The previous mentioned moments are actually quite engaging, easy to follow but strange to accept and digest. What turns the movie around is when Gabriel is targeted by his boss and crime colleagues because he's getting too visible during the crimes, making mistakes and attracting attention to the group. He's very young, awfully impressionable and doesn't know exactly how to react to the luxury, the cars and the women in his life (he's far from smart but knows how to shoot and kill and not feel a thing about it). So, how can you terminate someone who can't be terminated? It's plans after plans from the mobster to execute Gabriel, a disastrous mess after another and too bad the movie goes the same way as well, not knowing how to properly make us connect to such a story. Pereira dos Santos doesn't have any worthy message to bring with this junk. It's just an entertaining story? It's about the power true believers in religion have over fake religious people, who tend to use it to obtain power? Or a statement that power can be trusted to people who don't have the responsibility to use them? Whatever that message was, it was certainly lost on me.

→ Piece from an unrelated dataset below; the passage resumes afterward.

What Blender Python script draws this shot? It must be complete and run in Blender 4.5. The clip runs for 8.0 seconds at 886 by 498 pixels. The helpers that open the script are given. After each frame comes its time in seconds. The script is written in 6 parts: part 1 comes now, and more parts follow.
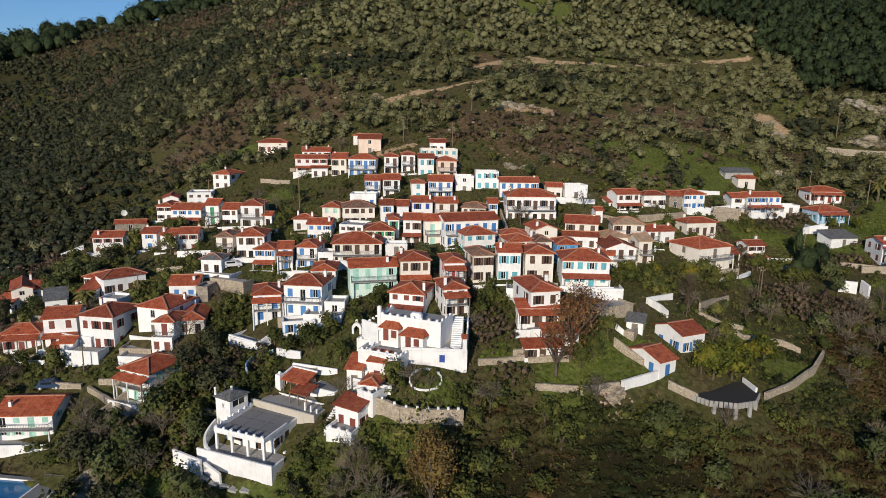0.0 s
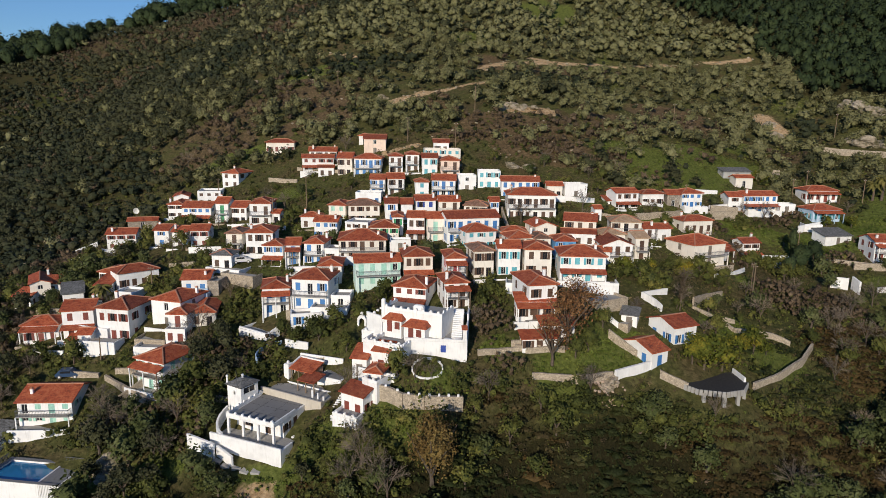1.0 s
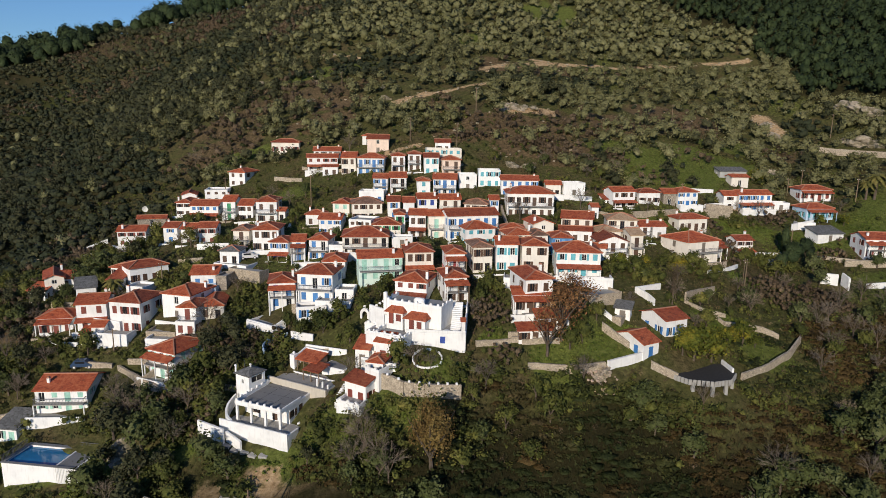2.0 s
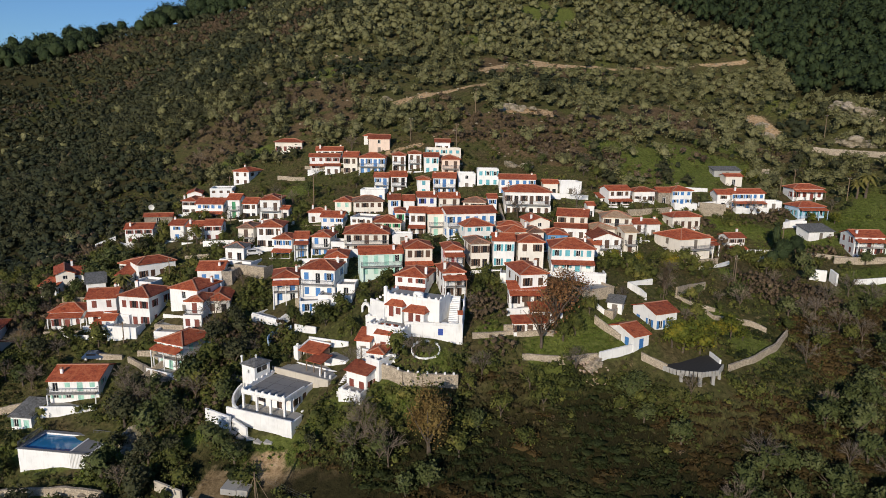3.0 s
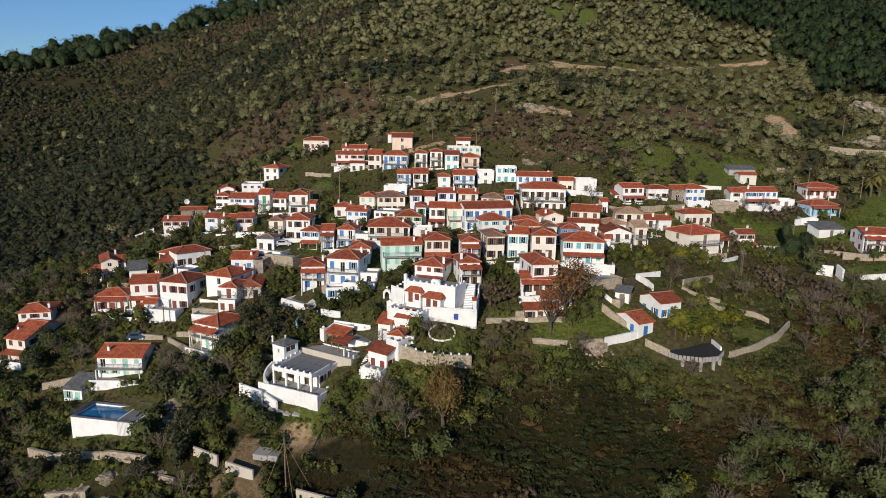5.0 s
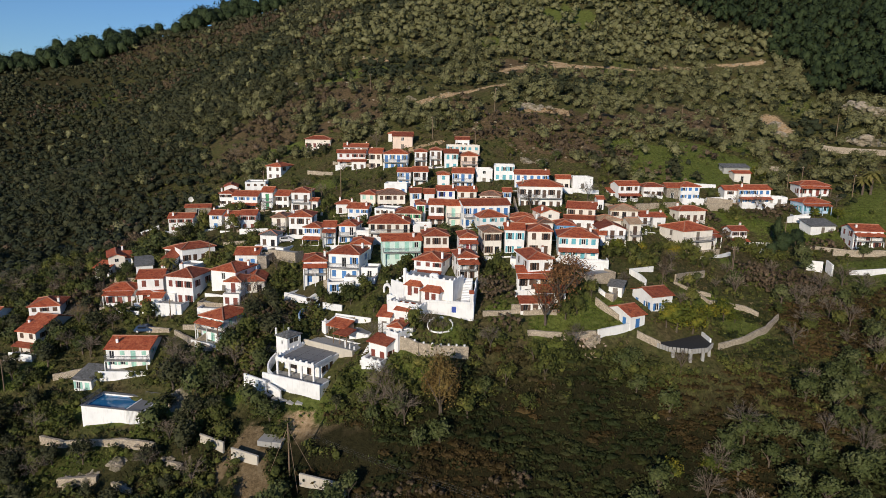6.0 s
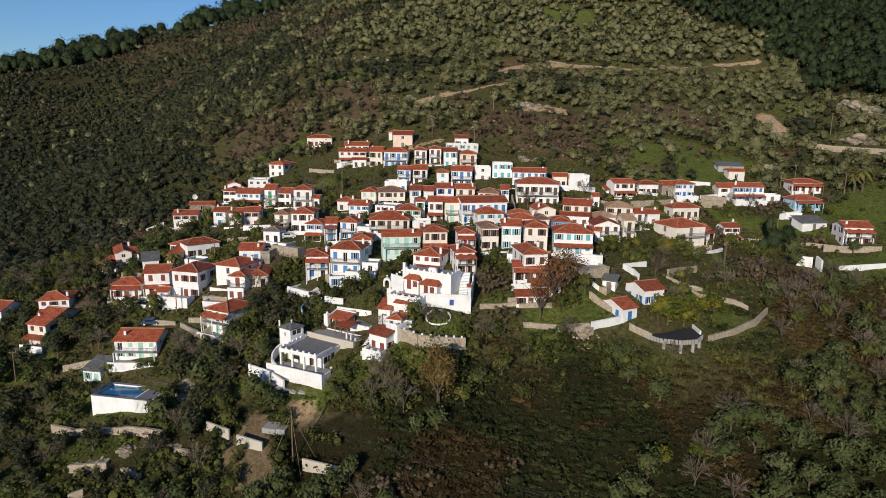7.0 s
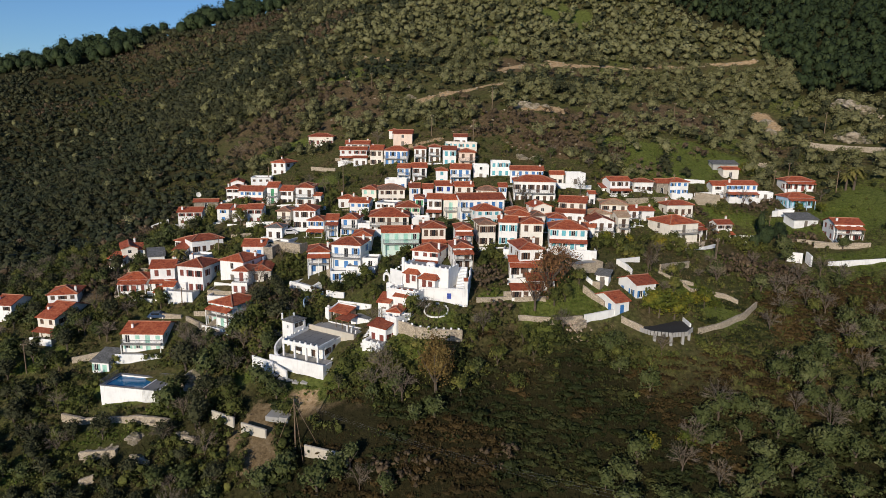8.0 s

And the vessels that were supposed to carry the movie haven't even got the chance to set sail, sunk from scene one, and those are the actors. Santanna is the director's son and what uncharismatic, wooden and strange performer he is. Not entirely his fault, the character he plays is poorly developed all around: hero, anti-hero, villain or the least menacing guy from that group? Hard to know and I didn't care. The rest of the cast goes the same way, all reading cue cards or trying to look important in front of camera. The great Joffre Soares is an exception with his powerful and believable presence as the main villain. He's slightly over-the-top but in a movie like this, it's not a bad thing to do.

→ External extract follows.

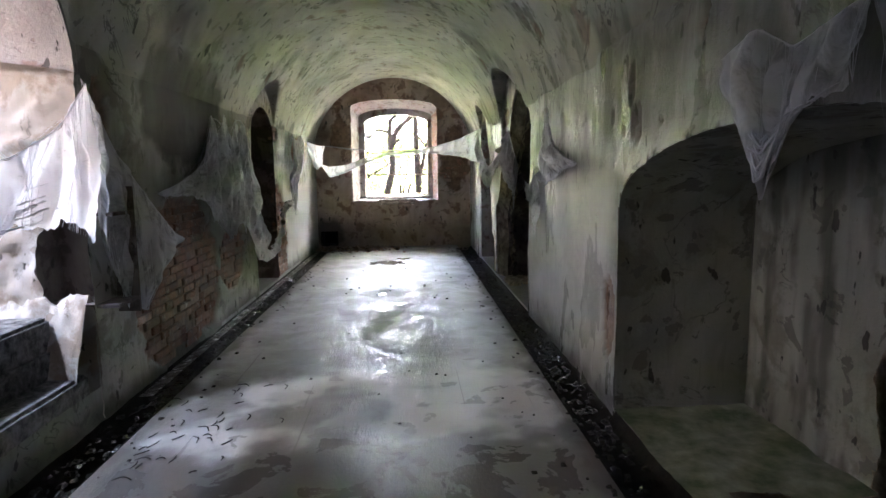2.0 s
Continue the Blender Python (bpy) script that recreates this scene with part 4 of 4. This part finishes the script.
def web(label, top, bottom, dense=1.0, ragged_edge=0.12, threads=30, seed=0, puff=0.075):
    """A torn sheet of fibre between two lines, with ropes along its edge and loose threads."""
    r = random.Random(seed)
    ob = tagged(new("cobweb_decoration"), label, "cobweb", "fake cobwebs")
    ob.location = Vector(top[0])
    inv = -Vector(top[0])
    length = sum((Vector(b2) - Vector(a)).length for a, b2 in zip(top, top[1:]))
    n, m = max(14, int(length / 0.022)), 22
    verts, uvs, faces, den = [], [], [], []
    for i in range(n + 1):
        s = i / n
        a, b2 = along(top, s), along(bottom, s)
        drop = (b2 - a).length
        cut = 1 + ragged_edge * fbm(s * length, seed, 0.5, 4.0, 4) + 0.25 * ragged_edge * fbm(s * length, seed, 2.5, 18.0, 3)
        side = (b2 - a).cross(along(top, min(1, s + .02)) - along(top, max(0, s - .02)))
        side = side.normalized() if side.length > 1e-6 else Vector((1, 0, 0))
        for j in range(m + 1):
            v = j / m
            p = a.lerp(b2, v * cut)
            fold = puff * fbm(s * length * 3.2, v * drop * 0.7, seed, 2.2, 4) + 0.4 * puff * fbm(s * length * 9, v * drop, seed, 3, 3)
            verts.append(p + side * fold * (0.3 + math.sin(math.pi * v)) + inv)
            uvs.append((s * length + seed * 3.1, v * drop * cut))
            e = max(math.exp(-v * drop / 0.035), math.exp(-(1 - v) * drop / 0.05), 0.85)
            den.append(min(1.6, 1.3 * dense * e))
    for i in range(n):
        for j in range(m):
            a = i * (m + 1) + j
            faces.append((a, a + 1, a + m + 2, a + m + 1))
    mesh_of("sheet", verts, faces, M_GAUZE, ob, attrs={"dense": den}, uvs=uvs)
    ropes = []
    for k in range(threads * 2):
        s0, s1 = r.random(), 0
        s1 = min(1, max(0, s0 + r.gauss(0, 0.10)))
        a, b2 = along(top, s0), along(bottom, s1)
        if r.random() < 0.3:
            b2 = along(top, min(1, max(0, s0 + r.gauss(0, 0.15))))
        mid = a.lerp(b2, 0.5) + Vector((r.gauss(0, .012), r.gauss(0, .012), -abs(r.gauss(0, .03))))
        w = r.choice((0.0006, 0.0008, 0.0012, 0.002))
        ropes.append(tube([a + inv, mid + inv, b2 + inv], [w, w * 0.7, w], 3))
    for k in range(26):
        v, a0 = 1 - abs(r.gauss(0, 0.16)), r.uniform(0, 0.4)
        a1 = a0 + r.uniform(0.3, 0.6)
        line = []
        for q in range(9):
            sq = a0 + (a1 - a0) * q / 8
            line.append(along(top, sq).lerp(along(bottom, sq), v) + inv + Vector((r.gauss(0, .006), r.gauss(0, .006), r.gauss(0, .004))))
        w = r.choice((0.0015, 0.0025, 0.004, 0.006))
        ropes.append(tube(line, [w * (0.4 + 0.6 * math.sin(math.pi * q / 8)) for q in range(9)], 4, 0.5))
    edge = [along(top, k / 12) + inv for k in range(13)]
    ropes.append(tube(edge, [0.004 if k % 3 else 0.0025 for k in range(13)], 5, 0.6))
    mesh_of("threads", *join(ropes), M_THREAD, ob)
    return ob


def wl(pts, x=-1.755):
    return [(x, *p) for p in pts]


def wr(pts, x=1.235):
    return [(x, *p) for p in pts]


web("large white cobweb sheet hung across the bright side opening", wl([(3.88, 1.88), (4.09, 1.62), (4.42, 1.53), (4.85, 1.70), (5.16, 1.98)], -1.74), wl([(3.86, 0.50), (3.98, 0.62), (4.28, 1.20), (4.7, 1.24), (5.12, 1.10)], -1.74), 1.5, 0.18, 50, 1)
web("grey gauzy web corner pulled out along the peeling wall", wl([(5.14, 2.0), (5.45, 1.62), (5.85, 1.32), (6.33, 1.0)]), wl([(5.22, 1.15), (5.5, 0.62), (5.72, 0.56), (6.3, 0.95)]), 0.62, 0.08, 40, 2)
web("tall ragged white web hanging on the mossy plaster", wl([(6.15, 1.35), (6.56, 1.43), (7.13, 1.6), (7.29, 2.02), (7.5, 1.83), (7.69, 2.07), (7.9, 1.83), (8.07, 2.05), (8.2, 1.88), (8.35, 2.04), (8.75, 1.42), (9.02, 0.72)]),
    wl([(6.16, 1.31), (6.7, 1.30), (7.1, 1.22), (7.4, 1.0), (7.6, 0.88), (7.74, 0.82), (8.02, 0.96), (8.3, 0.92), (8.5, 0.84), (8.72, 0.66), (8.95, 0.5), (9.05, 0.46)]), 0.95, 0.16, 90, 3)
web("twisted white web swag hung across the dark doorway", wl([(8.45, 1.25), (8.75, 0.72), (9.05, 0.5), (9.35, 0.52), (9.7, 0.66), (9.88, 0.92), (10.15, 1.06), (10.55, 1.12)], -1.72), wl([(8.4, 0.75), (8.62, 0.48), (9.0, 0.41), (9.35, 0.42), (9.72, 0.48), (9.92, 0.78), (10.2, 0.94), (10.6, 1.08)], -1.72), 1.1, 0.12, 45, 4)
web("narrow white web strip hanging down the plaster", wl([(11.12, 2.1), (11.3, 2.02), (11.5, 2.03), (11.75, 2.12)]), wl([(11.0, 0.98), (11.1, 0.82), (11.2, 0.86), (11.35, 1.3)]), 1.25, 0.12, 35, 5)
web("folded white web flap pinned to brick and plaster", wl([(11.42, 2.04), (11.6, 2.03), (11.76, 2.12)], -1.74), wl([(11.44, 1.55), (11.58, 1.48), (11.72, 1.55)], -1.74), 1.0, 0.1, 20, 6)
web("small white web pouch hung in the wall corner", [(-1.78, 12.55, 2.06), (-1.6, 12.42, 1.99), (-1.42, 12.3, 1.97)], [(-1.68, 12.5, 1.62), (-1.6, 12.44, 1.56), (-1.5, 12.36, 1.62)], 1.3, 0.1, 25, 7)
web("thin white web rope stretched in front of the window", [(-1.50, 12.36, 1.64), (-1.3, 11.85, 1.60), (-1.0, 11.6, 1.62), (-0.7, 11.68, 1.73), (-0.35, 11.60, 1.81), (0.2, 11.58, 1.85)], [(-1.48, 12.34, 1.58), (-1.28, 11.8, 1.42), (-1.0, 11.6, 1.50), (-0.7, 11.68, 1.64), (-0.35, 11.60, 1.77), (0.2, 11.58, 1.82)], 1.1, 0.2, 50, 8, 0.02)
web("single white fibre strand spanning the corridor", [(-1.42, 12.3, 1.975), (-0.9, 11.92, 1.90), (-0.35, 11.60, 1.86), (0.2, 11.58, 1.86)], [(-1.42, 12.3, 1.965), (-0.9, 11.92, 1.888), (-0.35, 11.60, 1.85), (0.2, 11.58, 1.85)], 1.0, 0.0, 10, 9, 0.002)
web("fan-shaped white web fixed to the doorway jamb", [(0.15, 11.58, 1.85), (0.5, 11.68, 1.92), (0.9, 11.76, 2.04), (1.27, 11.85, 2.22)], [(0.15, 11.58, 1.82), (0.5, 11.68, 1.80), (0.9, 11.76, 1.75), (1.27, 11.85, 1.64)], 1.2, 0.06, 60, 10)
web("sagging white web swag looped along crumbling doorways", wr([(11.85, 2.2), (11.4, 1.80), (10.9, 1.62), (10.4, 1.56), (9.9, 1.63), (9.23, 1.76), (8.81, 1.96)]), wr([(11.83, 1.66), (11.4, 1.50), (10.9, 1.30), (10.45, 1.24), (9.9, 1.50), (9.23, 1.66), (8.81, 1.88)]), 0.95, 0.08, 60, 11)
web("torn grey web curtain hung in the broken doorway", wr([(9.25, 1.74), (8.95, 1.84), (8.78, 1.93), (8.5, 1.76), (8.3, 1.62)], 1.25), wr([(9.22, 1.40), (8.95, 1.36), (8.7, 1.27), (8.5, 1.25), (8.4, 1.08)], 1.25), 0.7, 0.15, 40, 12)
web("pointed white web triangle on streaked damp plaster", wr([(7.0, 1.42), (6.76, 2.02), (6.55, 1.68), (6.2, 1.58), (5.88, 1.53)]), wr([(6.98, 1.38), (6.72, 1.36), (6.45, 1.40), (6.2, 1.47), (5.88, 1.50)]), 0.8, 0.06, 40, 13)
web("knotted white web strand on the doorway edge", wr([(7.66, 1.37), (7.45, 1.33), (7.3, 1.40), (7.22, 1.52)]), wr([(7.66, 1.30), (7.48, 1.18), (7.36, 1.18), (7.15, 0.88)]), 0.9, 0.14, 30, 14)
web("thin white web strands hanging above the wall bay", wr([(3.88, 1.86), (3.65, 1.92), (3.45, 1.82), (3.15, 1.90)]), wr([(3.80, 1.70), (3.60, 1.40), (3.45, 1.62), (3.2, 1.68)]), 0.7, 0.25, 30, 15)
web("draped white web over the arched wall bay", wr([(3.15, 1.90), (2.9, 1.78), (2.62, 1.76), (2.31, 1.80), (2.1, 1.88), (1.95, 1.97)]), wr([(3.02, 1.42), (2.90, 1.42), (2.65, 1.66), (2.25, 1.48), (2.05, 1.43), (1.90, 1.55)]), 0.55, 0.15, 60, 16)
web("faint grey web swag on the dark wall", wl([(2.83, 1.64), (3.2, 1.54), (3.48, 1.52), (3.86, 1.60)]), wl([(2.83, 1.60), (3.2, 1.47), (3.5, 1.40), (3.86, 1.50)]), 0.7, 0.15, 20, 17)
web("pale web curtain hanging beside the side opening", wl([(3.58, 1.22), (3.72, 1.15), (3.87, 1.25)]), wl([(3.54, 0.5), (3.7, 0.42), (3.86, 0.5)]), 0.8, 0.12, 30, 18)


# ---- bricks: where plaster has fallen, and in the window reveals ----
def brick_meshes(length, height, depth, mat, count, seed):
    out = []
    r = random.Random(seed)
    for k in range(count):
        L, H, c = length / 2, height / 2, 0.006
        pts = []
        for inset, d in ((0.0, -depth), (0.0, -c), (c, 0.0)):
            for a, b2 in ((-1, -1), (1, -1), (1, 1), (-1, 1)):
                pts.append((a * (L - inset) + r.uniform(-.007, .005), d + (r.uniform(-.005, .002) if d == 0 else 0), b2 * (H - inset) + r.uniform(-.005, .003)))
        faces = []
        for lv in (0, 4):
            for k2 in range(4):
                n = (k2 + 1) % 4
                faces.append((lv + k2, lv + n, lv + 4 + n, lv + 4 + k2))
        faces.append((8, 9, 10, 11))
        me = bpy.data.meshes.new("brick")
        me.from_pydata(pts, [], faces)
        me.materials.append(mat)
        me.update()
        out.append(me)
    return out


brick_rng = random.Random(5)
FULL = brick_meshes(0.234, 0.058, 0.05, M_BRICK, 6, 1)
HALFB = brick_meshes(0.111, 0.058, 0.05, M_BRICK, 4, 2)
WARM = brick_meshes(0.236, 0.060, 0.05, M_BRICK_WARM, 6, 7)
WARM_HALF = brick_meshes(0.112, 0.060, 0.05, M_BRICK_WARM, 4, 8)
PALE = brick_meshes(0.236, 0.060, 0.05, M_BRICK_PALE, 6, 3)
PALE_HALF = brick_meshes(0.112, 0.060, 0.05, M_BRICK_PALE, 4, 4)


def lay(parent, origin, run, out, length, z0, z1, keep, full, half, proud, gaps=0.12, rough=1.0):
    """Courses of bricks on a vertical face: origin at its start, run along it, out away from it."""
    run, out = Vector(run).normalized(), Vector(out).normalized()
    turn = Matrix((out.cross(Vector((0, 0, 1))), out, Vector((0, 0, 1)))).transposed()
    course, made = 0, 0
    z = z0 + 0.033
    while z < z1:
        s = -0.124 if course % 2 else 0.0
        k = 0
        while s < length:
            short = (course + k) % 3 == 1
            L = 0.12 if short else 0.244
            mid = s + L / 2
            if s > -0.015 and s + L < length + 0.03 and keep(mid, z) and brick_rng.random() > gaps:
                ob = new("brick", brick_rng.choice(half if short else full))
                ob.parent = parent
                p = Vector(origin) + run * mid + out * (proud + rough * brick_rng.uniform(-0.010, 0.005))
                ob.matrix_local = Matrix.Translation((p.x, p.y, z + brick_rng.uniform(-.002, .002))) @ turn.to_4x4() @ pose(0, 0, 0, *(rough * brick_rng.gauss(0, 1.4) for _ in range(3)))
                made += 1
            s += L
            k += 1
        z += 0.0665
        course += 1
    return made


lay(wall_left, (XL, 5.4, 0), (0, 1, 0), (1, 0, 0), 3.3, 0.02, 1.5, lambda s, z: left_bare_f(5.4 + s, z) > 0.13 and not left_hole(5.4 + s, z) < 0.05, FULL, HALFB, -0.016)
lay(wall_left, (XL, 9.9, 0), (0, 1, 0), (1, 0, 0), 3.0, 0.02, 2.3, lambda s, z: left_bare_f(9.9 + s, z) > 0.12 and left_hole(9.9 + s, z) > 0.05, FULL, HALFB, -0.014)
lay(wall_far, (0.66, YF, 0), (1, 0, 0), (0, -1, 0), 0.6, 0.9, 2.7, lambda s, z: far_bare(0.66 + s, z) > 0.9 and fbm(s, z, 8, 5.0) > 0.05, WARM, WARM_HALF, -0.012)
d = Vector((INNER[2] - FACE[2], INNER[0] - FACE[0], 0))
lay(window_1, (FACE[2], FACE[0] + 0.01, 0), d, (-1, -0.2, 0), d.length, 0.96, 2.72, lambda s, z: True, WARM, WARM_HALF, 0.009, 0.03, 0.5)
d = Vector((OUT_B[1] - OUT_A[1], OUT_B[0] - OUT_A[0], 0))
lay(window_1, (OUT_A[1], OUT_A[0], 0), d, (1, 0.18, 0), d.length, 0.94, 2.5, lambda s, z: s < 0.55 + 0.10 * math.sin(z * 23) + (0.12 if z < 1.3 else 0), PALE, PALE_HALF, 0.006, 0.0, 0.35)
d = Vector((OUT_B[2] - OUT_A[2], OUT_B[0] - OUT_A[0], 0))
lay(window_1, (OUT_A[2], OUT_A[0], 0), d, (-1, 0.24, 0), d.length, 0.94, 2.5, lambda s, z: s < (0.62 if z < 1.4 else 0.18) + 0.06 * math.sin(z * 31), PALE, PALE_HALF, 0.006, 0.0, 0.35)
lay(window_1, (-0.54, YF + 0.02, 0), (1, 0, 0), (0, -1, 0), 0.68, 0.845, 0.90, lambda s, z: True, PALE, PALE_HALF, -0.02)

Though flawed as a drama, ridiculous a comedy and amateurish in almost all accounts, "O Amuleto de Ogum" reserved some good moments, such as the sequence where Gabriel is confronted by a colleague during a lame fight where he accidentally dropped some food on the guy's shirt. The guy shoots Gabriel several times and nothing happens, and the crowd goes to their knees, claiming a miracle. Great sequence. Also worthy of mention, a few torture scenes involving police brutality against criminal teens, which took me by surprise not much for the shock value but one must consider the film's release back in the heated years of the military regime, which always denied torture ever happened in their prisons yet those scenes escaped without censorship, so that's something to be amazed from a film of that era.